If you’ve never seen a silent film with a live musical accompaniment, you really should. Even if you have nothing more than a passing curiosity about silent film, the experience is worthwhile. The film pops off the screen in a way that 3D has always promised but never delivered. The mixture of the calcified, preordained celluloid with the spontaneity of live music creates a subtle kind of clash of the arts, but a productive clash all the same. I was lucky enough to see Vertov’s Man with a Movie Camera with a live score by DeVotchKa several years ago at the Denver Film Festival. It’s one of my all-time favorite cinematic experiences, an electric expression of cinema as dynamic art.

This past Friday, though, I got to see something that may have topped Man with a Movie Camera. The Lyric in Fort Collins showcased Nosferatu, one hundred years old this year, with a live score by Austin-based band Invincible Czars, as part of a tour across North America. And although Invincible Czars have been performing Nosferatu scores since 2015, this 2022 tour features an updated and refined version. Let me tell you: the score is fantastic, and seeing it performed live shook me to my core.

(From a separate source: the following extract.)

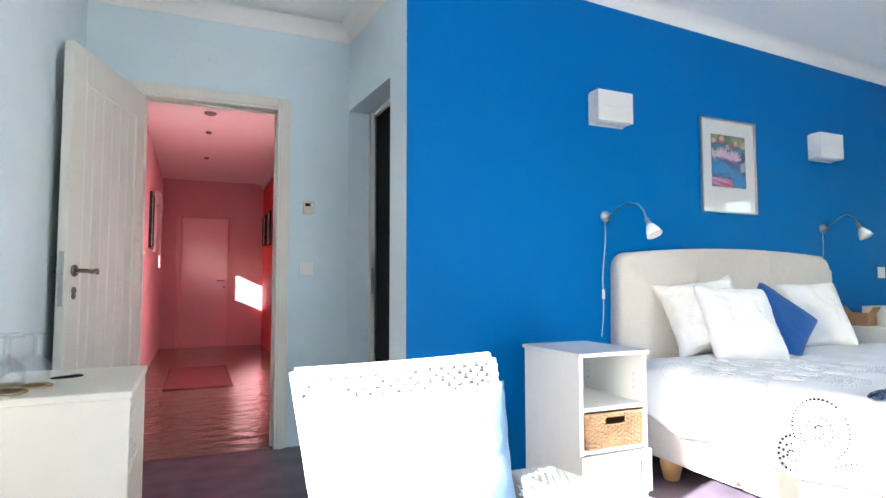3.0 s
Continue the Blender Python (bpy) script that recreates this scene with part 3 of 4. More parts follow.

Even as F.W. Murnau’s masterpiece of German Expressionism is celebrating its centenary this year, I don’t suppose I have much to add to any discussions of the film’s lingering power, its perpetual role in the shadow-play of society’s collective nightmares. In a hundred years, so much has already been said. In Robin Wood’s now-dated terms: “more than seventy years later, it remains easily the most intelligent adaptation of Bram Stoker’s novel”.

Meanwhile, in the year 2022, one hundred years after Murnau’s vampire stalked the screen, I still find myself sitting through movies like Moonfall. You’d think filmmakers would have learned a thing or two since Nosferatu, but some seem to be actively doing the opposite. Roland Emmerich’s Moonfall was fun enough the first time around, when it was Independence Day, but the subsequent iterations just seem redundant. Cinema took humanity to the surface of the moon decades before science made the impossible real; now, cinema has taken humanity inside the megastructure of the moon, which is as dumb as it sounds.

In short, I hope that in a hundred more years we’re still talking about Nosferatu and that no one has heard of Moonfall.